MIET researches described the modeling of the structures formation in silicon dioxide by the FIB method

The research group showed the current results of their project dedicated to the formation of micro- and nanostructures by the focused ion beam method (FIB).

The project is being implemented for the first year and its partial research results became the subject of the scientific work "Study of silicon dioxide focused ion beam sputtering using electron microscopy imaging and level set simulation", which was published in the leading European journal Vacuum. It is indexed in the Scopus and Web of Science databases and is included in the first quartile (Q1) according to the Scimago Journal Rank (SJR).

The FIB is an example of surface nanostructuring using charged particles, a kind of lithography: a nanosized ion probe moves over the sample and locally removes material. The advantage of FIB is that it allows manufacturing objects of a given shape on substrates from almost any material, which makes the method promising for optical applications. The manufacturers usually use silicon dioxide as a substrate. In this case the structures formed in it are to meet high requirements for manufacturing accuracy, which are rather difficult to comply with due to the complexity of the processes of interaction between the FIB and the substance.

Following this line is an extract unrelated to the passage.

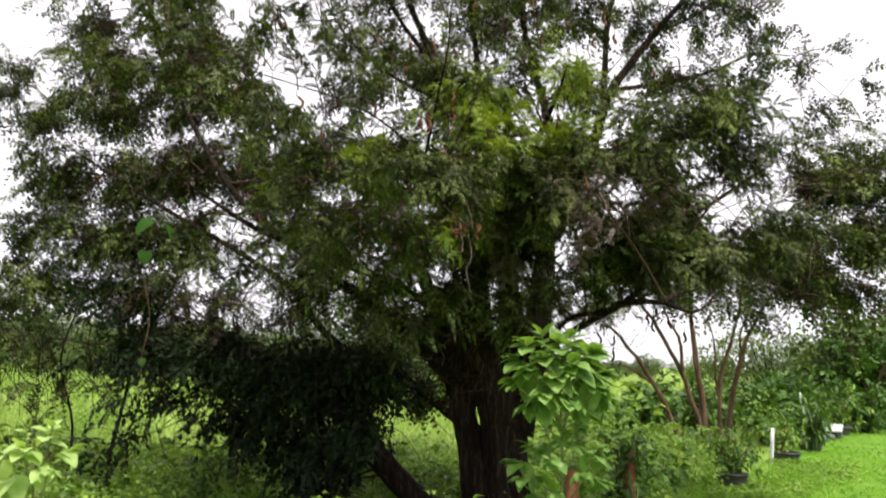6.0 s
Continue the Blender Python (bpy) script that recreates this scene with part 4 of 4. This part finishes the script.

“The computer simulation significantly speeds up and simplifies the process of micro- and nanostructures formation,” says the project leader, Candidate of Physical and Mathematical Sciences, Alexander Rumyantsev. – So, our article describes the modeling of the structures formation of a given shape in silicon dioxide by the FIB method. This is a rather time-consuming task; such calculations were previously performed only for the single-crystal silicon.”

“In addition to the sputtering of multilayer structures, the project is also aimed at studying the processes of interaction of ions with binary materials,” adds Oleg Podorozhniy, project executor, graduate student at the Institute of PAM. “We have already written the next article related to experimental studies and Monte Carlo simulation of sputtering of another technologically important binary material – silicon carbide.”

According to the researchers, the project will significantly optimize the process of precision relief formation and minimize the use of the resource-consuming "try and error" method.